■ Instruction ■
The material below contains a line with "Continue the Blender" and a line with "return v.reshape(-1, 3), np.arange(3". Copy exactly those two lines and all lines between them.

■ Data provided ■

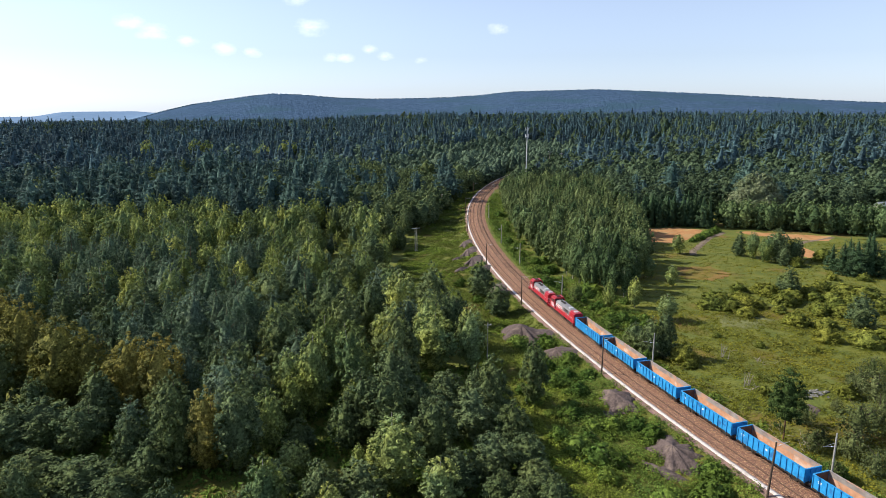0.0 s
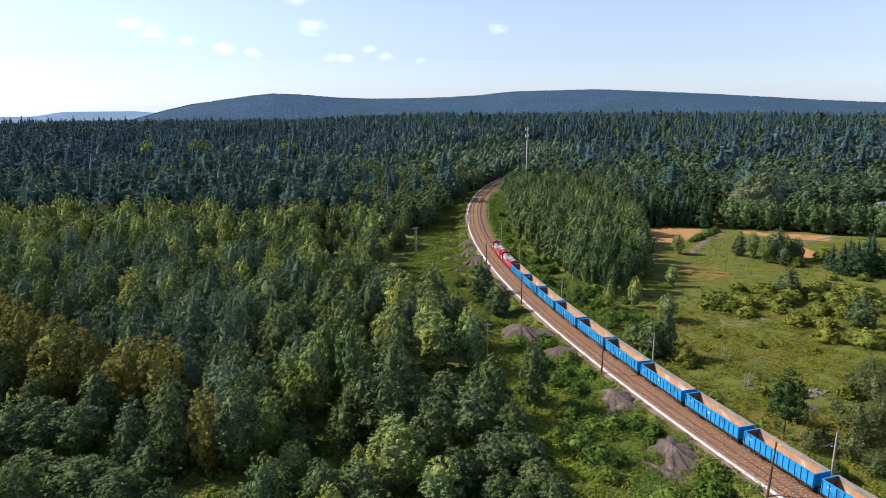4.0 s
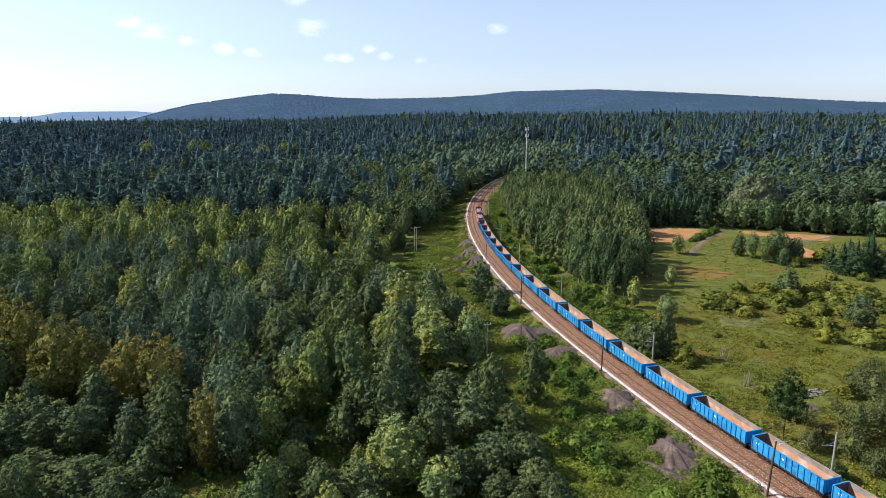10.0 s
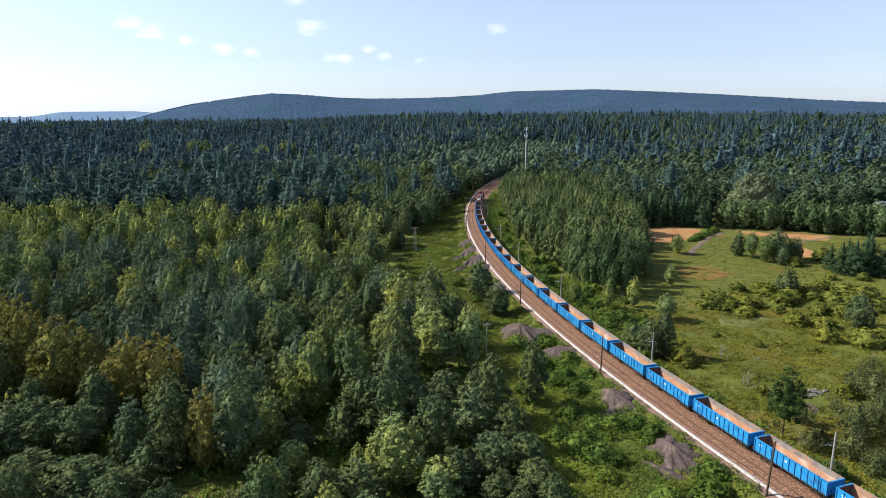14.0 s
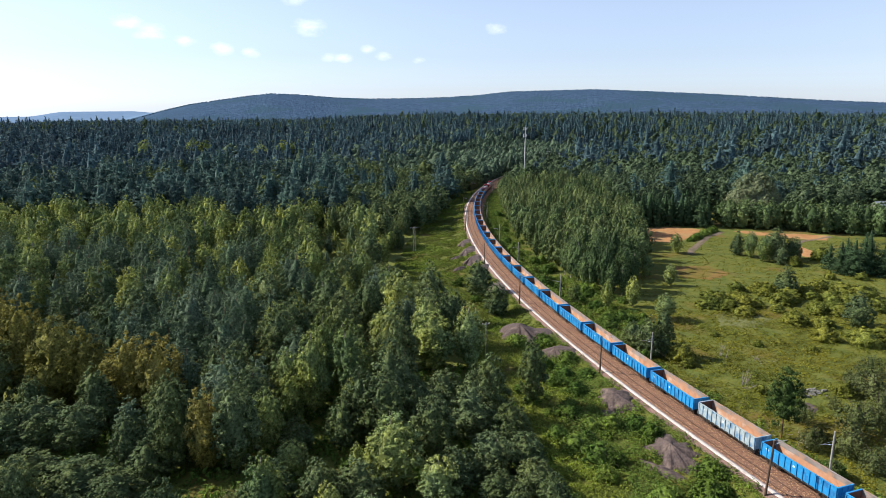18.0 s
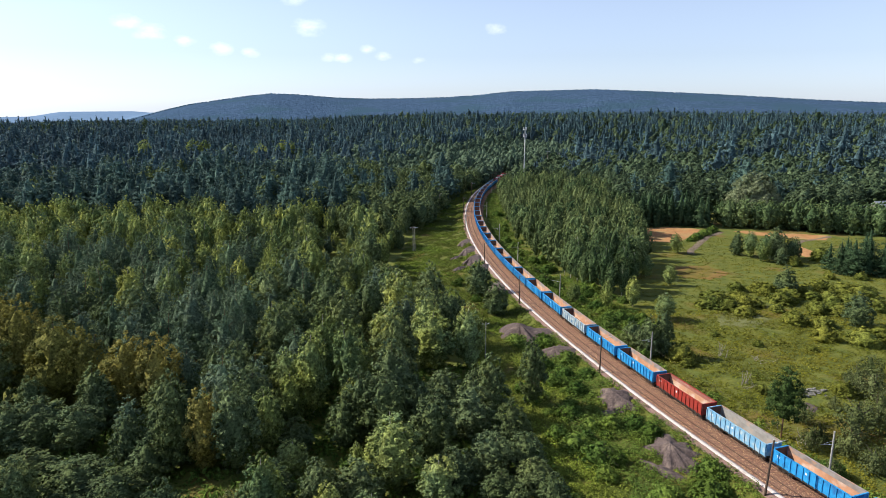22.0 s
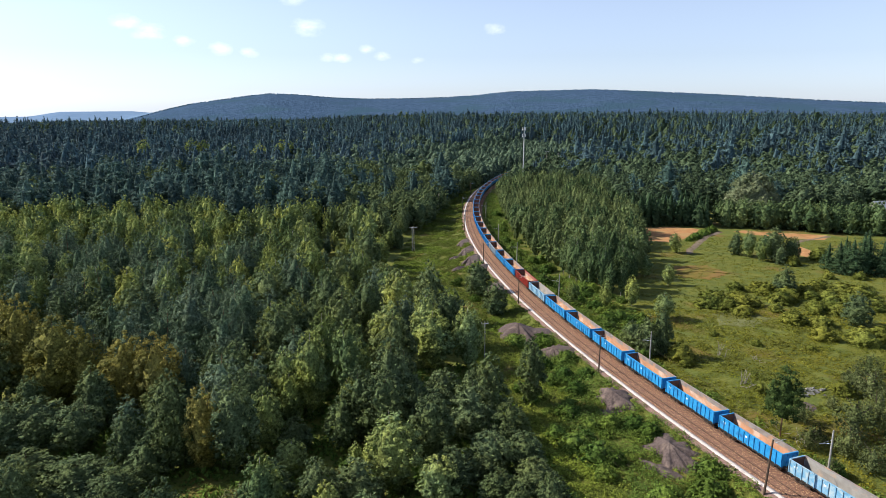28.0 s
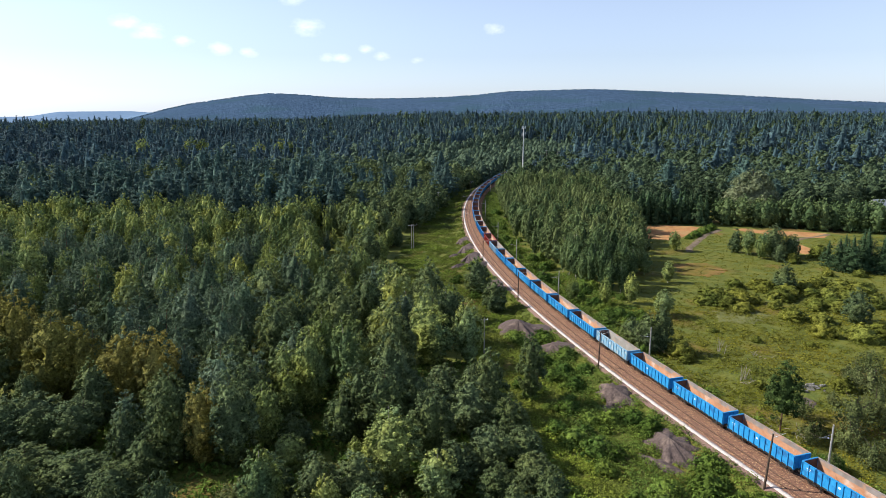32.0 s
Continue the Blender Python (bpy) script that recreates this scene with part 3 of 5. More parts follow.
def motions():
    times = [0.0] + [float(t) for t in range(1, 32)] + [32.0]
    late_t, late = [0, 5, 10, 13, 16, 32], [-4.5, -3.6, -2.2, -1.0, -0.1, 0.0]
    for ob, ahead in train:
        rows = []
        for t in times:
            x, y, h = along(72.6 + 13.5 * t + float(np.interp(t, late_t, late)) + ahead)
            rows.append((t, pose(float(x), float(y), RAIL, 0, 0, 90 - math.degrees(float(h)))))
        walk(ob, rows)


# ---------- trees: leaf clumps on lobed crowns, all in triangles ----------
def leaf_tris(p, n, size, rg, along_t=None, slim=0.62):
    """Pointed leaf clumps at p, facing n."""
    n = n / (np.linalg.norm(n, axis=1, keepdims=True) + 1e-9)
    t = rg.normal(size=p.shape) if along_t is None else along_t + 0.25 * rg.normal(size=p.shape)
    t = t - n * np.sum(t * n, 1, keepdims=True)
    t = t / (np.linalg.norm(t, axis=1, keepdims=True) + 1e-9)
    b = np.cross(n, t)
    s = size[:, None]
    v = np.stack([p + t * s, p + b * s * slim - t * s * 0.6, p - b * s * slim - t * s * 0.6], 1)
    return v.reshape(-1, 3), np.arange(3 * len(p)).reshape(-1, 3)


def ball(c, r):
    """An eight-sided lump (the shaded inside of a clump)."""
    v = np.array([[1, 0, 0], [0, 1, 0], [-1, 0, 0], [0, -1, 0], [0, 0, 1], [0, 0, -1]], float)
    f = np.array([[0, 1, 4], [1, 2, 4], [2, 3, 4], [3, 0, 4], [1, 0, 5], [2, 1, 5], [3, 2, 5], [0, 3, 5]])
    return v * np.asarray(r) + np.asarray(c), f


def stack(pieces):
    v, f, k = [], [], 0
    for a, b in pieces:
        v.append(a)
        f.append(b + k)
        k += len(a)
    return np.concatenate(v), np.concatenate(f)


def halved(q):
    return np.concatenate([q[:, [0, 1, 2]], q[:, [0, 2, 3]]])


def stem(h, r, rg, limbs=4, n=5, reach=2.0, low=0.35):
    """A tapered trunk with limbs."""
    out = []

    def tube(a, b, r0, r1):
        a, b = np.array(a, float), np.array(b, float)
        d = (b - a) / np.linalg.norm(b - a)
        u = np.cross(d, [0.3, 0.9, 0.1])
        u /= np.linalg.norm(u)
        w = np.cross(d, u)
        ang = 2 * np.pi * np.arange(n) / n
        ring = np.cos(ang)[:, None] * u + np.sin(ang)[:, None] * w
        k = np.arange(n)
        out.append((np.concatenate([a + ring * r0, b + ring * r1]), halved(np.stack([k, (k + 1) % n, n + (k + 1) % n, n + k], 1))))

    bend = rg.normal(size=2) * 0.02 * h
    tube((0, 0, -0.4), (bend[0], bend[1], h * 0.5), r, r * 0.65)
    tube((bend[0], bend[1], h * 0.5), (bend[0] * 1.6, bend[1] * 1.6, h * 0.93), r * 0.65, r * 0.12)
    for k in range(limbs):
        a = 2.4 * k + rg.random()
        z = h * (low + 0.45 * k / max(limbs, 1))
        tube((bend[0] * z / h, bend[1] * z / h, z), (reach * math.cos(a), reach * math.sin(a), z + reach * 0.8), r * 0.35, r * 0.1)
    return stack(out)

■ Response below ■
Continue the Blender Python (bpy) script that recreates this scene with part 3 of 5. More parts follow.
def motions():
    times = [0.0] + [float(t) for t in range(1, 32)] + [32.0]
    late_t, late = [0, 5, 10, 13, 16, 32], [-4.5, -3.6, -2.2, -1.0, -0.1, 0.0]
    for ob, ahead in train:
        rows = []
        for t in times:
            x, y, h = along(72.6 + 13.5 * t + float(np.interp(t, late_t, late)) + ahead)
            rows.append((t, pose(float(x), float(y), RAIL, 0, 0, 90 - math.degrees(float(h)))))
        walk(ob, rows)


# ---------- trees: leaf clumps on lobed crowns, all in triangles ----------
def leaf_tris(p, n, size, rg, along_t=None, slim=0.62):
    """Pointed leaf clumps at p, facing n."""
    n = n / (np.linalg.norm(n, axis=1, keepdims=True) + 1e-9)
    t = rg.normal(size=p.shape) if along_t is None else along_t + 0.25 * rg.normal(size=p.shape)
    t = t - n * np.sum(t * n, 1, keepdims=True)
    t = t / (np.linalg.norm(t, axis=1, keepdims=True) + 1e-9)
    b = np.cross(n, t)
    s = size[:, None]
    v = np.stack([p + t * s, p + b * s * slim - t * s * 0.6, p - b * s * slim - t * s * 0.6], 1)
    return v.reshape(-1, 3), np.arange(3 * len(p)).reshape(-1, 3)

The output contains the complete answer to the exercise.